MATERIAL PROVIDED:
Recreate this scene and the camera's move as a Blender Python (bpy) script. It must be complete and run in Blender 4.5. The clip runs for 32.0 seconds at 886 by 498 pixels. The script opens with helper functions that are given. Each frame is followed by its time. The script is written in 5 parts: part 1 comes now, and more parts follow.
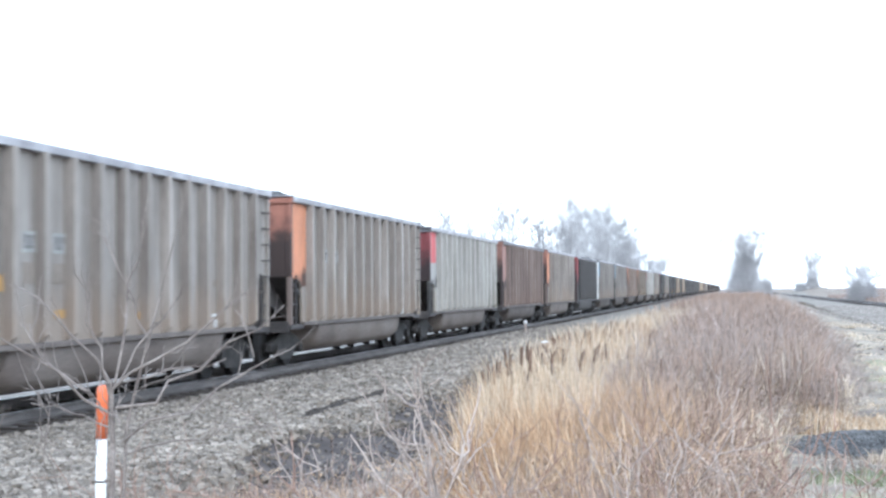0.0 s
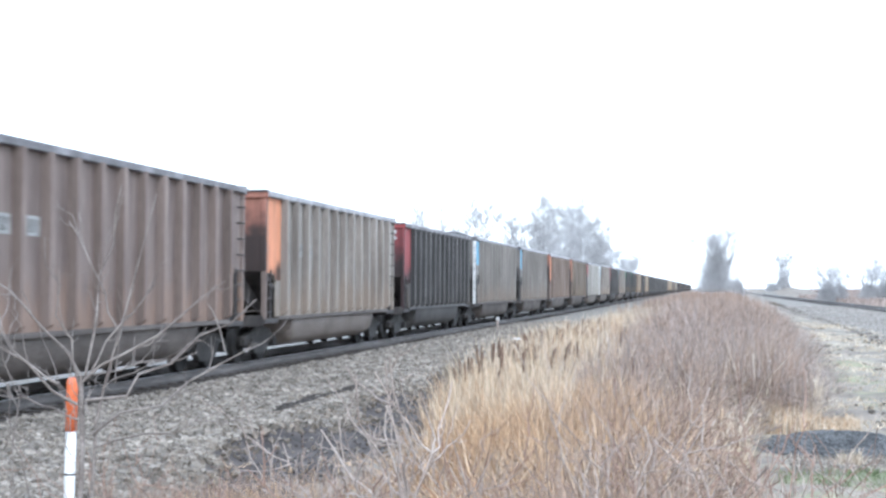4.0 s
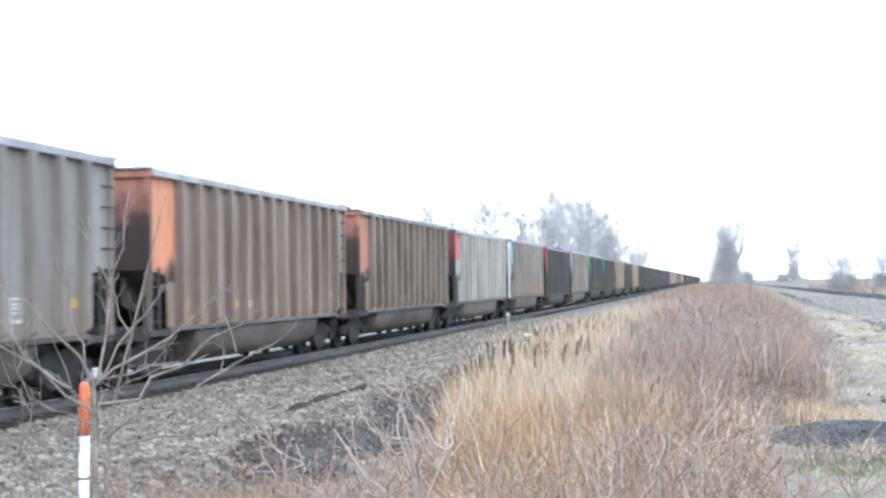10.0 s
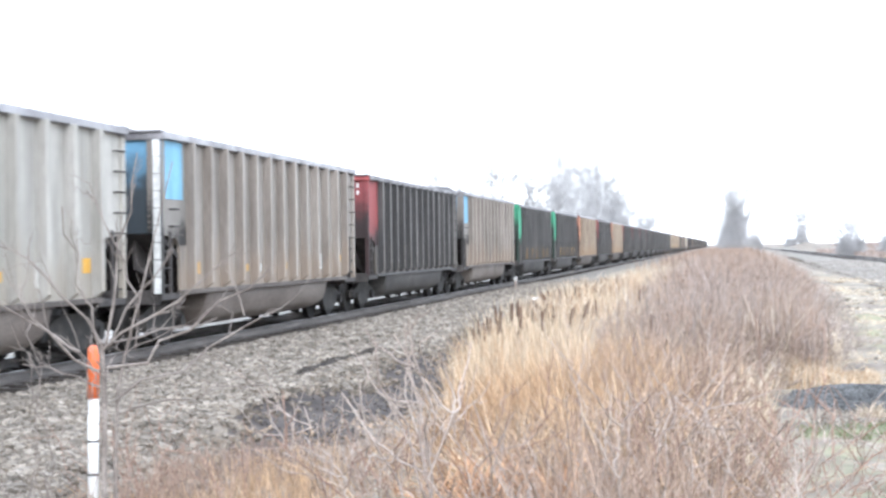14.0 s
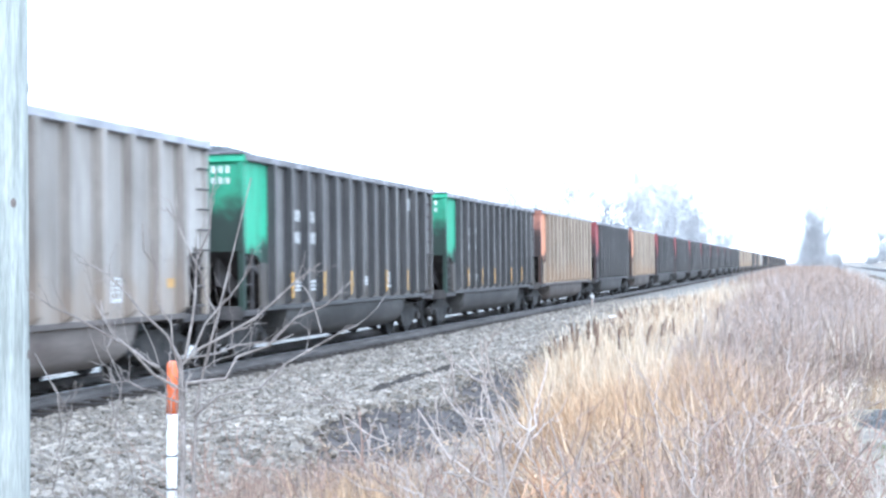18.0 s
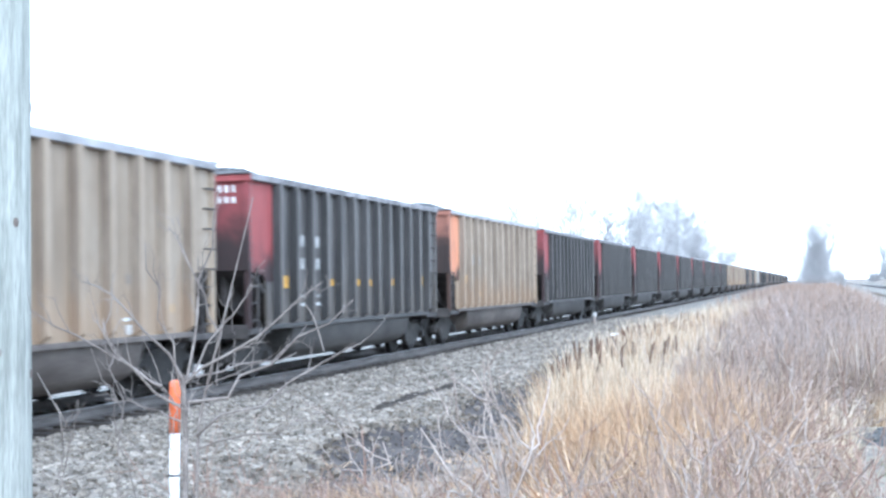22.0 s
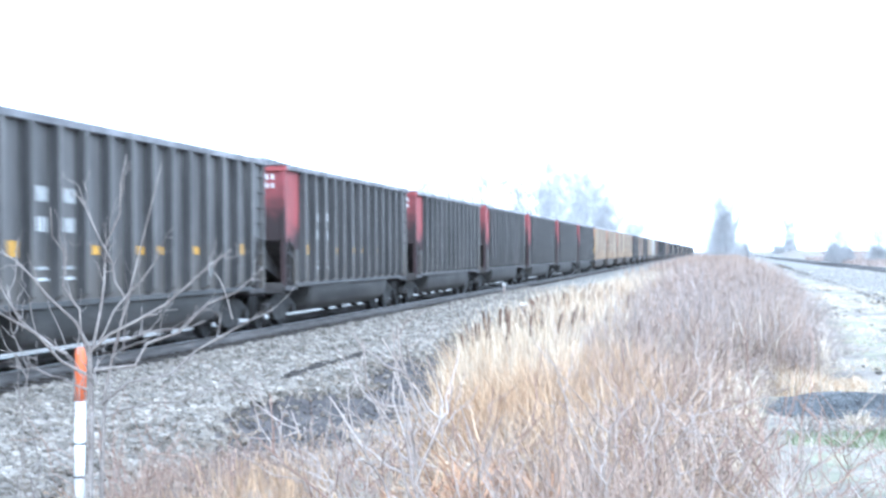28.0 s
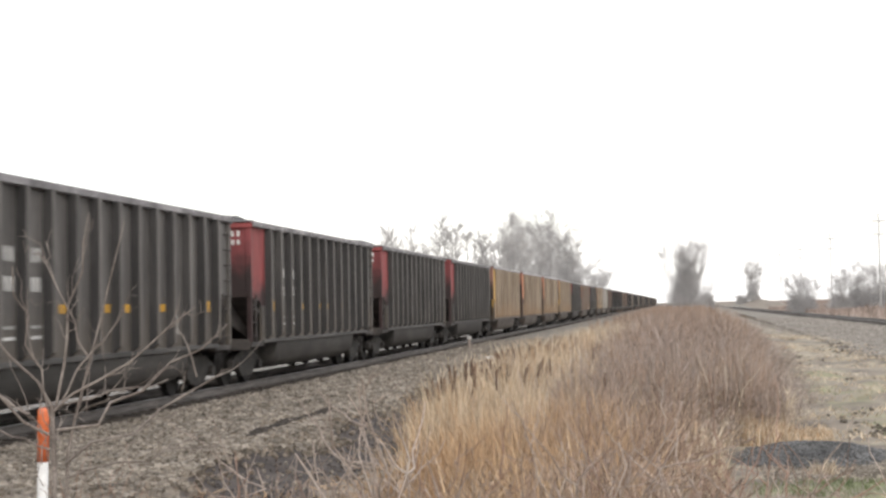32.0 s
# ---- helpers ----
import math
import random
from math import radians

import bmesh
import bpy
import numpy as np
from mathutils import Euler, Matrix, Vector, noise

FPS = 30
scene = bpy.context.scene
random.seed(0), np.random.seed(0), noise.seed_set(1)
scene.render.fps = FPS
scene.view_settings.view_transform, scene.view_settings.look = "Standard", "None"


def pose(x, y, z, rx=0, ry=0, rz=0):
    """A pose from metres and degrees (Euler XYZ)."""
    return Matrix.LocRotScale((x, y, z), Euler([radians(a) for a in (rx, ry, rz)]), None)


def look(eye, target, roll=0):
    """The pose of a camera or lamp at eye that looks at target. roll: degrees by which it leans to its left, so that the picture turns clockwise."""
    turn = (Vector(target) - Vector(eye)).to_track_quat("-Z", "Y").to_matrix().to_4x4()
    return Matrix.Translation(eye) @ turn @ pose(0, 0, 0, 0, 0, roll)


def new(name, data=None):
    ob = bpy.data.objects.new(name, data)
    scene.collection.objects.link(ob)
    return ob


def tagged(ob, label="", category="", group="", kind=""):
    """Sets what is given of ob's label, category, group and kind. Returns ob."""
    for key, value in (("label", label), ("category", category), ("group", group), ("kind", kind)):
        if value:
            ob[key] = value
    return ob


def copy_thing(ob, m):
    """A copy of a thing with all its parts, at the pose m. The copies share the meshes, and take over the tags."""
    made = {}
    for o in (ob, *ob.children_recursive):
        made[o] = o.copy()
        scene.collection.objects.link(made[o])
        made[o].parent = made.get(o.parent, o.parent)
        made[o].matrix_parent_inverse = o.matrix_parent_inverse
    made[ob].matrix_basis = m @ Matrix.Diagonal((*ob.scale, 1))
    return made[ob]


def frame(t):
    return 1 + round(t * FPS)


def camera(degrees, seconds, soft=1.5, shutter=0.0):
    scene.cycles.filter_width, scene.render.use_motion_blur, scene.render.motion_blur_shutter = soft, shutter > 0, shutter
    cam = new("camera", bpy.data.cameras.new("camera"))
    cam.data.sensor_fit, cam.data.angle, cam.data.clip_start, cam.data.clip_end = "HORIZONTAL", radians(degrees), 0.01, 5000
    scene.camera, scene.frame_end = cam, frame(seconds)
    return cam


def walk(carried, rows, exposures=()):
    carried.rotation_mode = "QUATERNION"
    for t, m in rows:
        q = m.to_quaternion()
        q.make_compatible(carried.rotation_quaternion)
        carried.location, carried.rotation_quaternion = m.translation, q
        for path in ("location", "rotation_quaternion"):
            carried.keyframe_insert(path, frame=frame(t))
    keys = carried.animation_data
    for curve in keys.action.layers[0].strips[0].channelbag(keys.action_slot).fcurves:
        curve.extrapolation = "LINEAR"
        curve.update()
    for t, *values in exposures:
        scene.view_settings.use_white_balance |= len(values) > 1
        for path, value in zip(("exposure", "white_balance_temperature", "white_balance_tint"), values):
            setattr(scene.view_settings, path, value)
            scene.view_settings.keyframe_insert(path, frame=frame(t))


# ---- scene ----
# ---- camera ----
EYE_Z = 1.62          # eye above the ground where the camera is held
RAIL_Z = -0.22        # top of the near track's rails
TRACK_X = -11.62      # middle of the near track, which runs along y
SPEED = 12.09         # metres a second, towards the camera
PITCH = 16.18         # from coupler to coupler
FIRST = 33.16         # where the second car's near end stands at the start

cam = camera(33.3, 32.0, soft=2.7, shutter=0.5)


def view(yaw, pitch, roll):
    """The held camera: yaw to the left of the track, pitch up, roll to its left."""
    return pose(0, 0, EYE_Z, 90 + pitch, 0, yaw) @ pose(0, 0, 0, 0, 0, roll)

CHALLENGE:
Exclude every picture and copy the remaining data exactly.

OUTPUT FOR THIS TASK:
Recreate this scene and the camera's move as a Blender Python (bpy) script. It must be complete and run in Blender 4.5. The clip runs for 32.0 seconds at 886 by 498 pixels. The script opens with helper functions that are given. Each frame is followed by its time. The script is written in 5 parts: part 1 comes now, and more parts follow.
0.0 s
4.0 s
10.0 s
14.0 s
18.0 s
22.0 s
28.0 s
32.0 s
# ---- helpers ----
import math
import random
from math import radians

import bmesh
import bpy
import numpy as np
from mathutils import Euler, Matrix, Vector, noise

FPS = 30
scene = bpy.context.scene
random.seed(0), np.random.seed(0), noise.seed_set(1)
scene.render.fps = FPS
scene.view_settings.view_transform, scene.view_settings.look = "Standard", "None"


def pose(x, y, z, rx=0, ry=0, rz=0):
    """A pose from metres and degrees (Euler XYZ)."""
    return Matrix.LocRotScale((x, y, z), Euler([radians(a) for a in (rx, ry, rz)]), None)


def look(eye, target, roll=0):
    """The pose of a camera or lamp at eye that looks at target. roll: degrees by which it leans to its left, so that the picture turns clockwise."""
    turn = (Vector(target) - Vector(eye)).to_track_quat("-Z", "Y").to_matrix().to_4x4()
    return Matrix.Translation(eye) @ turn @ pose(0, 0, 0, 0, 0, roll)


def new(name, data=None):
    ob = bpy.data.objects.new(name, data)
    scene.collection.objects.link(ob)
    return ob


def tagged(ob, label="", category="", group="", kind=""):
    """Sets what is given of ob's label, category, group and kind. Returns ob."""
    for key, value in (("label", label), ("category", category), ("group", group), ("kind", kind)):
        if value:
            ob[key] = value
    return ob


def copy_thing(ob, m):
    """A copy of a thing with all its parts, at the pose m. The copies share the meshes, and take over the tags."""
    made = {}
    for o in (ob, *ob.children_recursive):
        made[o] = o.copy()
        scene.collection.objects.link(made[o])
        made[o].parent = made.get(o.parent, o.parent)
        made[o].matrix_parent_inverse = o.matrix_parent_inverse
    made[ob].matrix_basis = m @ Matrix.Diagonal((*ob.scale, 1))
    return made[ob]


def frame(t):
    return 1 + round(t * FPS)


def camera(degrees, seconds, soft=1.5, shutter=0.0):
    scene.cycles.filter_width, scene.render.use_motion_blur, scene.render.motion_blur_shutter = soft, shutter > 0, shutter
    cam = new("camera", bpy.data.cameras.new("camera"))
    cam.data.sensor_fit, cam.data.angle, cam.data.clip_start, cam.data.clip_end = "HORIZONTAL", radians(degrees), 0.01, 5000
    scene.camera, scene.frame_end = cam, frame(seconds)
    return cam


def walk(carried, rows, exposures=()):
    carried.rotation_mode = "QUATERNION"
    for t, m in rows:
        q = m.to_quaternion()
        q.make_compatible(carried.rotation_quaternion)
        carried.location, carried.rotation_quaternion = m.translation, q
        for path in ("location", "rotation_quaternion"):
            carried.keyframe_insert(path, frame=frame(t))
    keys = carried.animation_data
    for curve in keys.action.layers[0].strips[0].channelbag(keys.action_slot).fcurves:
        curve.extrapolation = "LINEAR"
        curve.update()
    for t, *values in exposures:
        scene.view_settings.use_white_balance |= len(values) > 1
        for path, value in zip(("exposure", "white_balance_temperature", "white_balance_tint"), values):
            setattr(scene.view_settings, path, value)
            scene.view_settings.keyframe_insert(path, frame=frame(t))


# ---- scene ----
# ---- camera ----
EYE_Z = 1.62          # eye above the ground where the camera is held
RAIL_Z = -0.22        # top of the near track's rails
TRACK_X = -11.62      # middle of the near track, which runs along y
SPEED = 12.09         # metres a second, towards the camera
PITCH = 16.18         # from coupler to coupler
FIRST = 33.16         # where the second car's near end stands at the start

cam = camera(33.3, 32.0, soft=2.7, shutter=0.5)


def view(yaw, pitch, roll):
    """The held camera: yaw to the left of the track, pitch up, roll to its left."""
    return pose(0, 0, EYE_Z, 90 + pitch, 0, yaw) @ pose(0, 0, 0, 0, 0, roll)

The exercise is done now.